Jeff Zients, coordinator of the Covid-19 response (appointee)
“I’m not a doctor or a public health expert. In fact, we’ve got the best ones in the world on this team. But I do know management and execution. And the key part of the role you’ve asked me to take on is the last part. Coordinator. It’s about empowering experts, developing a culture of teamwork and maintaining a focus on strategy and execution. It’s knowing that leadership requires expertise, transparency and prioritization. It also requires trust, truth and integrity. To the American people, that’s what this team will provide.”
“We will utilize the full capacity of the federal government to get this pandemic under control. To harness and examine the date to expand testing, to deliver equipment and PPE to those on the front lines, to provide resources for schools and businesses to operate safely. To address the racial disparities and inequities of this pandemic. To rejoin the global fight against Covid-19, because no one is safe until everyone is safe. And with our collective expertise, we will oversee the rollout of the vaccine, which as the President-elect said, will be one of the greatest operational challenges our country has ever faced.”
Becerra, who is the first Latino to serve as California’s attorney general, has been a chief defender of the Affordable Care Act in court. As the Trump administration and a coalition of Republican state attorneys general fight to invalidate the landmark health reform law, Becerra has led a group of Democratic attorneys general arguing that the law remains valid.
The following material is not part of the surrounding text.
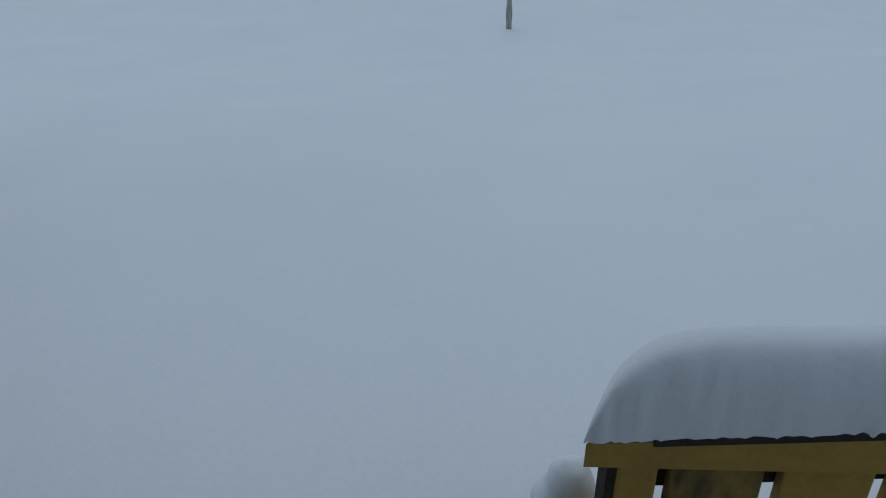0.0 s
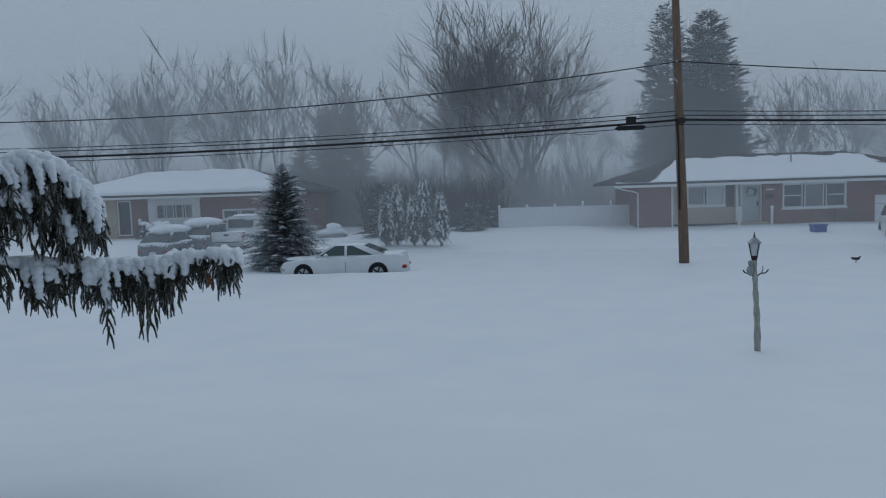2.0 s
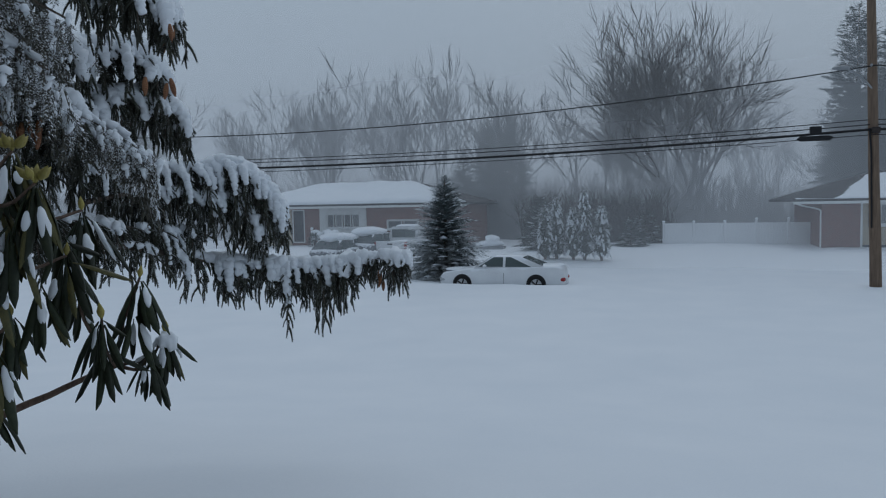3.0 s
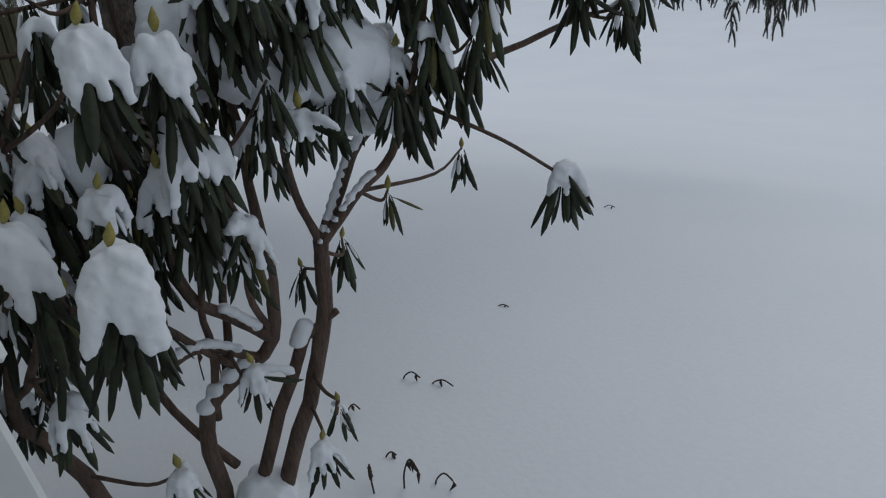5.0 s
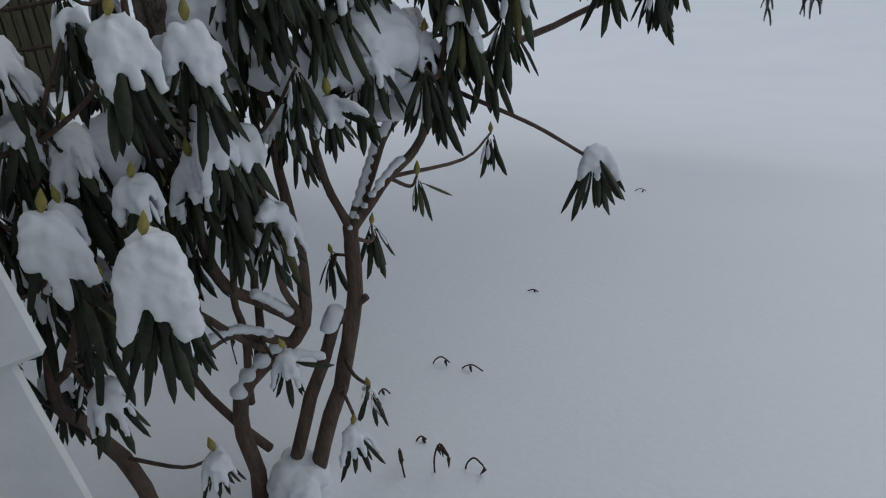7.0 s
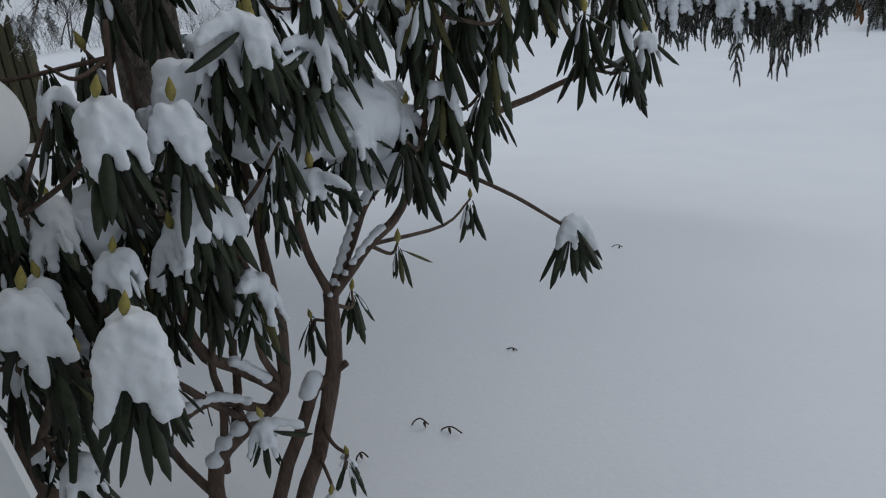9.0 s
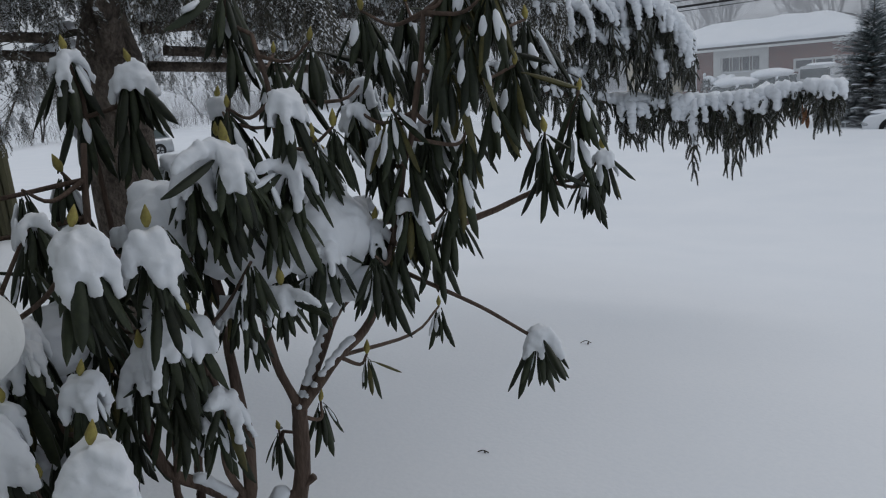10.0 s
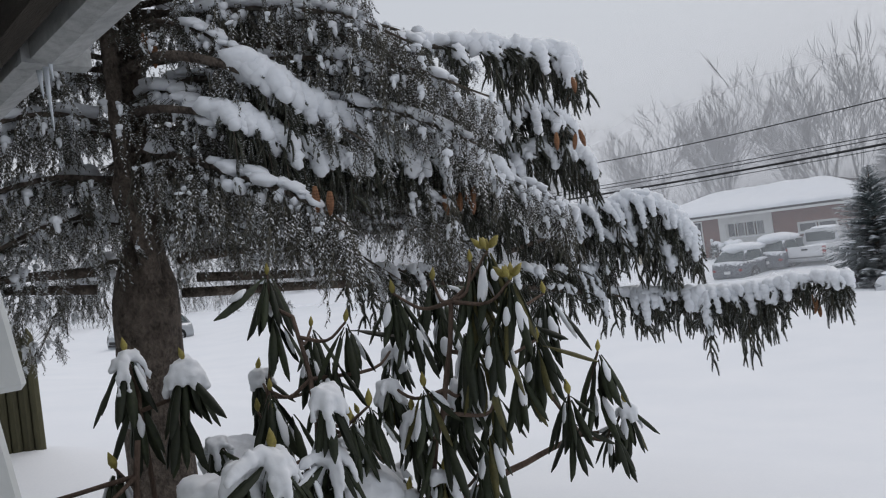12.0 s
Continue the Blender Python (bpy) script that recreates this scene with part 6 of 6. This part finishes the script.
rhodo = thing("rhododendron", "tall snow-laden rhododendron with drooping curled leaves", "shrub", (0, 0, 0))
STEM_LINES = [
    ([(-1.96, 1.16, 1.1), (-1.94, 1.19, 1.34), (-1.89, 1.33, 1.71), (-1.84, 1.37, 1.95), (-1.83, 1.38, 2.09)], 0.024, 0.019),
    ([(-1.83, 1.38, 2.08), (-1.83, 1.45, 2.20), (-1.81, 1.51, 2.30), (-1.78, 1.65, 2.39), (-1.73, 1.94, 2.45), (-1.60, 2.10, 2.52)], 0.017, 0.007),
    ([(-1.83, 1.38, 2.08), (-1.77, 1.46, 2.20), (-1.72, 1.53, 2.28), (-1.70, 1.60, 2.45), (-1.60, 1.62, 2.75), (-1.55, 1.62, 2.95)], 0.014, 0.005),
    ([(-1.83, 1.38, 2.08), (-1.84, 1.33, 2.25), (-1.80, 1.32, 2.45), (-1.84, 1.42, 2.70), (-1.95, 1.45, 2.95)], 0.011, 0.005),
    ([(-2.05, 1.05, 1.1), (-2.02, 1.08, 1.38), (-1.99, 1.08, 1.69), (-1.94, 1.26, 1.84), (-1.93, 1.28, 2.09), (-1.90, 1.26, 2.29), (-1.86, 1.22, 2.55)], 0.026, 0.008),
    ([(-1.98, 1.12, 1.3), (-1.94, 1.24, 1.63), (-1.90, 1.30, 1.79), (-1.88, 1.33, 1.86)], 0.020, 0.015),
    ([(-2.0, 0.85, 1.1), (-1.99, 0.80, 1.58), (-1.96, 0.74, 1.80), (-1.93, 0.69, 1.93), (-1.85, 0.72, 2.2), (-1.8, 0.78, 2.45)], 0.022, 0.008),
    ([(-1.94, 1.26, 1.84), (-1.95, 1.18, 1.93), (-1.94, 1.08, 2.04), (-1.92, 1.06, 2.25), (-1.88, 0.98, 2.42), (-1.95, 1.05, 2.75)], 0.017, 0.006),
    ([(-1.95, 1.22, 1.80), (-1.95, 1.10, 1.88), (-1.90, 0.98, 1.90), (-1.82, 0.92, 1.88)], 0.013, 0.008),
    ([(-2.0, 1.15, 1.75), (-2.04, 1.21, 1.98), (-2.04, 1.20, 2.10), (-2.02, 1.3, 2.4), (-2.02, 1.42, 2.85)], 0.012, 0.005),
    ([(-1.93, 1.28, 2.05), (-1.97, 1.2, 2.2), (-2.0, 1.1, 2.45), (-2.0, 1.08, 2.8)], 0.010, 0.005),
    ([(-1.78, 1.64, 2.38), (-1.65, 1.67, 2.34), (-1.55, 1.72, 2.29), (-1.455, 1.785, 2.215)], 0.006, 0.004),
    ([(-1.94, 0.7, 1.95), (-1.8, 0.72, 2.05), (-1.65, 0.75, 2.2), (-1.5, 0.80, 2.26)], 0.010, 0.006),
    ([(-1.89, 1.33, 1.72), (-1.80, 1.30, 1.74), (-1.73, 1.29, 1.74)], 0.006, 0.004),
    ([(-1.83, 1.38, 2.0), (-1.9, 1.42, 1.98), (-1.98, 1.41, 1.97)], 0.005, 0.004),
    ([(-1.99, 1.10, 1.66), (-1.97, 1.12, 1.9), (-1.90, 1.10, 2.1), (-1.86, 1.14, 2.35)], 0.011, 0.006),
    ([(-1.94, 1.26, 1.86), (-1.90, 1.20, 2.02), (-1.80, 1.17, 2.2), (-1.74, 1.12, 2.36)], 0.010, 0.006),
    ([(-1.96, 1.16, 1.80), (-1.92, 1.02, 1.96), (-1.84, 0.92, 2.14), (-1.72, 0.88, 2.3)], 0.010, 0.006),
    ([(-2.0, 1.12, 1.5), (-2.06, 1.0, 1.75), (-2.1, 0.95, 2.05), (-2.0, 0.9, 2.35)], 0.013, 0.007),
]
nodes = []
for pts, r0, r1 in STEM_LINES:
    line = smooth_line(pts, 5)
    n = len(line)
    wob = [p + Vector((0.012 * noise.noise(p * 9), 0.012 * noise.noise(p * 9 + Vector((4, 0, 0))), 0)) for p in line]
    part("stem", tube(bmesh.new(), wob, [(r0 + (r1 - r0) * k / (n - 1)) * (1 + 0.12 * noise.noise(wob[k] * 40)) for k in range(n)], 9), RHODOBARK, rhodo, "", True)
    nodes += wob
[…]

Becerra served 12 terms in Congress as a member of the US House of Representatives and held several leadership posts, including the chair of the House Democratic Caucus, the chair of the Congressional Hispanic Caucus and the ranking member of the Ways and Means Subcommittee on Social Security
Murthy, a doctor of internal medicine, served as US surgeon general during the Obama administration from 2014 to 2017. In the role, Murthy helped lead the national response to the Ebola and Zika viruses and the opioid crisis. Murthy was part of Biden’s public health advisory committee when the pandemic first took hold in the US and has been serving as a co-chair of the President-elect’s Covid-19 advisory board during the transition.
Fauci has a lengthy career serving under six presidents from both parties, and is a leading member of President Donald Trump’s White House coronavirus task force. He has served as the director of the National Institute of Allergy and Infectious Diseases since 1984.
Zients was a top economic adviser under Obama and is a co-chair of Biden’s transition team. Zients is credited with reviving the Obamacare enrollment website, Healthcare.gov, which was plagued with issues and crashed shortly after its launch in 2013.
Quillian was deputy campaign manager for Biden’s presidential campaign and is a former White House and Pentagon senior adviser. She served all eight years in the Obama administration and helped coordinate the interagency response to the opioid epidemic.
Walensky is a physician and is the chief of the infectious diseases division at Massachusetts General Hospital and is also a professor of medicine at Harvard Medical School.
Nunez-Smith, a co-chair of Biden’s transition team, serves as an associate professor of medicine, public health, and management and associate dean for health equity research at the Yale School of Medicine. She is the founding director of Yale’s Equity Research and Innovation Center, which is focused on addressing inequities in health and health care.